## SUPPLIED INFORMATION
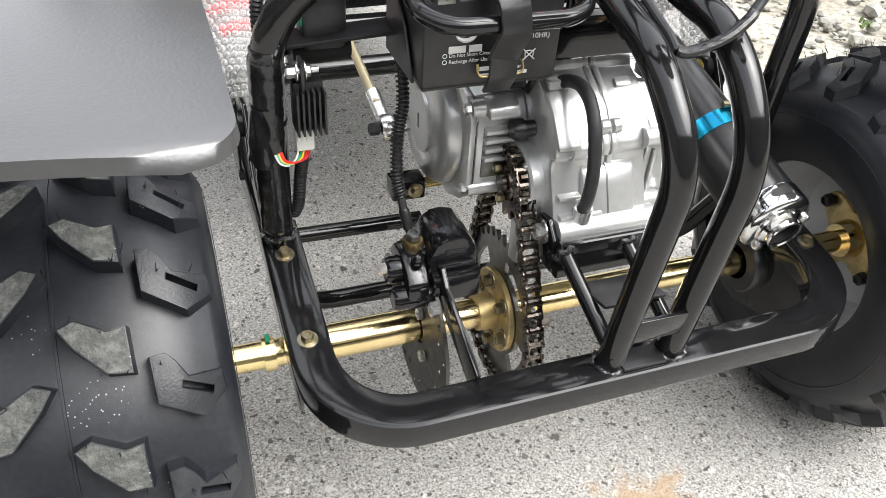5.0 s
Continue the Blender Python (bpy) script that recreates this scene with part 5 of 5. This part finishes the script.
def fender(side):
    x_in, x_out = (.286 if side > 0 else .2935), .530
    cols, rows_ = 24, len(FPROF) - 1
    bm = bmesh.new()
    grid = []
    for j, pv in enumerate(FPROF):
        y, z = pv.x, pv.y
        if y < -.1:
            y = -.1 + (y + .1) * (.85 if side > 0 else .95)
        if side < 0:
            z += .10 * max(0, y + .02)
        f = j / rows_
        row = []
        for i in range(cols + 1):
            t = i / cols
            x0, x1 = x_in + (.15 * max(0, y) if side < 0 else .04 * max(0, y)), x_out
            # rounded rear and front corners
            e = max(0, (f - .915) / .085)
            x0 += .021 * (1 - math.sqrt(max(0, 1 - e * e)))
            x1 -= .021 * (1 - math.sqrt(max(0, 1 - e * e)))
            x = x0 + (x1 - x0) * t
            w = abs(2 * t - 1)
            row.append(bm.verts.new((side * x, y, z + (.007 + .042 * max(0, y / .2) ** 1.4) * (1 - w ** 2.2))))
        grid.append(row)
    for j in range(rows_):
        for i in range(cols):
            bm.faces.new((grid[j][i], grid[j][i + 1], grid[j + 1][i + 1], grid[j + 1][i]))
    # turned-down lip
    rim_edges = [e for e in bm.edges if len(e.link_faces) == 1]
    got = bmesh.ops.extrude_edge_only(bm, edges=rim_edges)
    cx, cy = side * .405, -.02
    for v in [g for g in got["geom"] if isinstance(g, bmesh.types.BMVert)]:
        v.co += Vector(((v.co.x - cx) * .006, (v.co.y - cy) * .006, -.006))
    # bolt holes
    places = {(j, i): grid[j][i].co.copy() for j in range(2, rows_ - 2) for i in range(2, cols - 2)}
    for hx, hy in (((.357, -.046), (.351, -.107)) if side > 0 else ((.372, -.046),)):
        best = min(((j, i) for j in range(2, rows_ - 2) for i in range(2, cols - 2)), key=lambda q: (places[q].x - side * hx) ** 2 + (places[q].y - hy) ** 2)
        j, i = best
        ringv = [grid[j - 1][i - 1], grid[j - 1][i], grid[j - 1][i + 1], grid[j][i + 1], grid[j + 1][i + 1], grid[j + 1][i], grid[j + 1][i - 1], grid[j][i - 1]]
        c = grid[j][i].co.copy()
        c.x += max(-.003, min(.003, side * hx - c.x))
        c.y += max(-.004, min(.004, hy - c.y))
        inner_ = []
        for q in range(8):
            for mid in (ringv[q].co, (ringv[q].co + ringv[(q + 1) % 8].co) / 2):
                dv = mid - c
                k = .0046 / math.hypot(dv.x, dv.y)
                inner_.append(bm.verts.new((c.x + dv.x * k, c.y + dv.y * k, c.z + dv.z * k)))
        bm.verts.remove(grid[j][i])
        for k in range(8):
            bm.faces.new((ringv[k], ringv[(k + 1) % 8], inner_[(2 * k + 2) % 16], inner_[2 * k + 1], inner_[2 * k]))
    bmesh.ops.recalc_face_normals(bm, faces=bm.faces)
    if sum(f.normal.z for f in bm.faces) < 0:
        bmesh.ops.reverse_faces(bm, faces=bm.faces)
    bmesh.ops.solidify(bm, geom=bm.faces[:], thickness=.003)
    fd = part("fender", bm, FENDER, kart, "black grained plastic rear fender over the tyre", smooth=50)
    bar("fender_stay", [(side * .396, .17, .494), (side * .404, .223, .468), (side * .431, .391, .347)], .019, .003, PLATE, fd, rad=.03, up=(0, -.6, .8), bevel=.0008)
    turned("stay_hole", [(-.0019, 0), (-.0019, .0048), (.0019, .0048), (.0019, 0)], STONE, fd, m=along((side * .4275, .377, .3575), (side * .4275, .377 - .58, .3575 + .81)), seg=18)
    tube("fender_brace", [(side * .352, .322, .458), (side * .409, .334, .386)], .0085, BLACK, fd)
    return fd


fender(1)
fender(-1)

# ---- carburettor, air filter and fuel lines ----
carb = turned("carburettor", [(0, 0), (0, .017), (.012, .018), (.04, .0155), (.046, .0115), (.058, .0115), (.062, .0125), (.066, .0125), (.070, .010), (.070, 0)], CARB, kart, m=pose(.014, .235, .492, 0, -90, 0), seg=28, label="grey die-cast carburettor")
turned("carb_cap", [(.060, .0125), (.066, .0140), (.072, .0135), (.074, .008), (.082, .007), (.082, 0)], FILTEREND, carb, m=pose(.014, .235, .492, 0, -90, 0), seg=28)
turned("cable_boot", [(.080, 0), (.080, .0065), (.092, .006), (.098, .0045), (.098, 0)], HOSE, carb, m=pose(.014, .235, .492, 0, -90, 0), seg=16)
wire("throttle_cable", [(.014, .235, .588), (.014, .245, .605), (.030, .262, .612), (.045, .265, .59), (.047, .258, .56), (.045, .25, .53)], .003, HOSE, carb, seg=8)
wire("fuel_sleeve", [(.044, .264, .592), (.048, .258, .572), (.047, .252, .545)], .0036, WHITE, carb, seg=8)
turned("carb_bowl", [(0, 0), (0, .019), (.024, .019), (.028, .016), (.028, 0)], CARB, carb, m=pose(.014, .235, .492, 0, 90, 0), seg=24)
turned("carb_bore", [(-.03, 0), (-.03, .02), (-.024, .022), (.03, .019), (.034, .024), (.040, .024), (.040, 0)], CARB, carb, m=along((.014, .235, .508), (.05, .34, .50)), seg=24)
for k in range(6):
    a = k * 1.05
    p = V(.014 + .021 * math.cos(a), .235 + .021 * math.sin(a), .50 + .006 * (k % 3))
    bolt(carb, p, p + V(math.cos(a), math.sin(a), .3), .0034, STEEL, False, .008)
for k in range(5):
    box("carb_casting", (.030 + .011 * k, .225 + .006 * (k % 2), .495 + .006 * (k % 3)), (.039 + .011 * k, .262, .522 + .007 * (k % 3)), CARB, carb, .003)
wire("choke_lever", [(.075, .24, .525), (.088, .245, .55), (.095, .25, .572)], .003, STEEL, carb, seg=8)
AF = along((.008, .222, .516), (-.022, .135, .536))
bm = bmesh.new()
prof = []
for i in range(96):
    a = 2 * math.pi * i / 96
    prof.append((.0285 + .0026 * (1 if (i // 2) % 2 else -1)) * 1.0)
ra = [bm.verts.new(AF @ V(.012, prof[i] * math.cos(2 * math.pi * i / 96), prof[i] * math.sin(2 * math.pi * i / 96))) for i in range(96)]
rb = [bm.verts.new(AF @ V(.046, prof[i] * math.cos(2 * math.pi * i / 96), prof[i] * math.sin(2 * math.pi * i / 96))) for i in range(96)]
for i in range(96):
    bm.faces.new((ra[i], ra[(i + 1) % 96], rb[(i + 1) % 96], rb[i]))
filt = part("air_filter", bm, GREYFOAM, kart, "grey pleated pod air filter with a metal clamp", smooth=0)
turned("filter_end", [(.046, .032), (.052, .0325), (.056, .030), (.057, .022), (.057, 0)], FILTEREND, filt, m=AF, seg=48)
turned("filter_collar", [(-.012, .020), (-.012, .024), (.006, .025), (.010, .033), (.014, .033), (.014, .02)], HOSE, filt, m=AF, seg=48)
turned("filter_clamp", [(.004, .0255), (.004, .0342), (.012, .0342), (.012, .0255)], STEEL, filt, m=AF, seg=48)
box("filter_screw", (.004, -.006, .032), (.013, .014, .040), STEEL, filt, .001, m=AF)
box("filter_strap", (.056, -.022, -.008), (.060, .016, .006), PLASTIC, filt, .002, m=AF)
bm = lathe_bm([(.0, 0), (.0, .0215), (.003, .0245), (.016, .0252), (.034, .0248), (.044, .0215), (.052, .0150), (.060, .0105), (.066, .0085), (.066, 0)], 40)
for v in bm.verts:
    v.co += v.co.normalized() * .0016 * noise.noise(v.co * 90) + Vector((0, v.co.y, v.co.z)) * .07 * noise.noise(v.co * 45)
bm.transform(along((.0225, .128, .5385), (.0760, .134, .5360)))
wrap = part("taped_coil", bm, TAPE, kart, "ignition coil wrapped in shiny black tape")
for x in (.012, .026, .038):
    turned("tape_edge", [(x - .0014, .0246), (x, .0262), (x + .0014, .0246)], TAPE, wrap, m=along((.0225, .128, .5385), (.0760, .134, .5360)) @ pose(0, 0, 0, 0, 4, 5 - 200 * x), seg=36)
turned("coil_end", [(-.0060, 0), (-.0060, .0225), (-.003, .0250), (.0015, .0250), (.0015, 0)], FILTEREND, wrap, m=along((.0225, .128, .5385), (.0760, .134, .5360)), seg=36)
wire("rubber_loop", [(.112, .104, .512), (.122, .112, .524), (.142, .124, .527), (.162, .116, .522), (.170, .104, .514)], .0045, HOSE, kart, "black rubber hose loop", seg=10)
plug = box("ribbed_cover", (.012, .112, .532), (.054, .140, .548), PLASTIC, kart, .003, "black ribbed plastic cover")
for k in range(5):
    box("rib", (.015 + .008 * k, .111, .548), (.0185 + .008 * k, .139, .5505), PLASTIC, plug, .001)
tube("coil_lead", [(.075, .136, .515), (.098, .15, .512), (.105, .19, .50)], .006, HOSE, kart, rad=.02)
box("brass_fitting", (.060, .128, .500), (.076, .142, .510), PLATED, kart, .002)
turned("fuel_filter", [(-.016, 0), (-.016, .0035), (-.010, .004), (-.009, .0115), (.008, .0125), (.009, .0135), (.012, .0135), (.012, .0035), (.018, .0035), (.018, 0)], (ORANGE), kart, m=along((.092, .168, .505), (.107, .156, .489)) @ Matrix.Scale(1.4, 4), seg=24, label="translucent amber fuel filter")
wire("fuel_line", [(.080, .180, .524), (.066, .20, .545), (.05, .215, .57), (.04, .22, .56)], .0042, HOSE, kart, seg=10)
wire("fuel_line", [(.104, .158, .497), (.118, .165, .480), (.145, .19, .475), (.172, .22, .50), (.180, .25, .545), (.168, .26, .58), (.138, .262, .603)], .0045, HOSE, kart, "black rubber fuel line", seg=10)
cock = slab("fuel_tap", [(.085, .585), (.125, .585), (.132, .60), (.125, .618), (.085, .618), (.078, .60)], "y", .262, .272, CARB, kart, .002, "grey metal fuel tap with lever")
bar("tap_lever", [(.106, .258, .602), (.097, .250, .572)], .006, .004, STEEL, cock, bevel=.001)
turned("tap_knob", [(0, 0), (0, .008), (.008, .008), (.008, 0)], STEEL, cock, m=along((.106, .262, .602), (.106, .2, .602)), seg=20)
for x in (.086, .126):
    bolt(cock, (x, .262, .601), (x, -.5, .601), .0035, STEEL, False, .004)
turned("tap_neck", [(0, 0), (0, .007), (.02, .007), (.02, 0)], STEEL, cock, m=pose(.106, .268, .615, 0, -90, 0), seg=16)
slab("clear_sleeve", [(.082, .52), (.112, .52), (.116, .59), (.090, .59)], "y", .284, .286, FILM, kart, 0)
corrugated("throttle_conduit", [(.0, .15, .556), (-.03, .17, .562), (-.07, .19, .568), (-.11, .20, .562), (-.145, .23, .545), (-.17, .26, .50), (-.175, .28, .44)], .0058, kart)
CABLES = (
    [(-.16, .13, .50), (-.13, .135, .548), (-.06, .15, .560), (-.01, .20, .562), (.02, .25, .545), (.03, .28, .50)],
    [(-.15, .12, .50), (-.11, .14, .545), (-.05, .18, .552), (.0, .22, .530), (.01, .24, .48)],
    [(-.17, .14, .50), (-.12, .17, .535), (-.06, .19, .525), (.0, .21, .49), (.02, .22, .45)],
    [(.0, .13, .50), (-.02, .12, .545), (-.06, .125, .556), (-.11, .12, .552), (-.16, .11, .53), (-.19, .11, .50)],
    [(-.03, .16, .49), (-.05, .18, .545), (-.08, .23, .575), (-.11, .28, .590), (-.12, .34, .57), (-.11, .38, .50)],
    [(-.02, .17, .49), (-.04, .20, .545), (-.09, .25, .570), (-.14, .30, .575), (-.16, .35, .55), (-.15, .38, .48)],
    [(-.07, .33, .48), (-.075, .31, .56), (-.10, .29, .600), (-.125, .31, .60), (-.13, .34, .56), (-.12, .36, .48)],
    [(-.08, .13, .50), (-.05, .115, .550), (-.015, .12, .556), (.012, .14, .55), (.02, .16, .50)],
    [(-.10, .12, .50), (-.07, .105, .545), (-.035, .105, .550), (-.005, .12, .546), (.01, .13, .50)],
    [(-.06, .17, .50), (-.045, .155, .55), (-.01, .155, .562), (.005, .175, .55), (.004, .19, .50)],
    [(.05, .24, .58), (.052, .225, .55), (.048, .21, .52), (.045, .20, .47)],
    [(.075, .22, .50), (.085, .21, .535), (.078, .235, .555), (.06, .25, .54), (.055, .25, .49)],
)
for k, pts in enumerate(CABLES):
    wire("cable", pts, .0024 + .0007 * (k % 4), HOSE, kart, seg=8)
bm = bmesh.new()
coil(bm, spline([(-.045, .112, .552), (-.035, .125, .560), (-.024, .145, .563), (-.006, .165, .560)], 10), .0042, .0008, 26)
part("cable_spring", bm, PLATE, kart)
turned("heat_sink_clip", [(0, .007), (0, .009), (.012, .009), (.012, .007)], STEEL, kart, m=along((.082, .205, .438), (.104, .20, .438)), seg=24)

## EXERCISE INSTRUCTIONS
State how many lines include the string "with", and nothing more.

## RESULT BELOW
3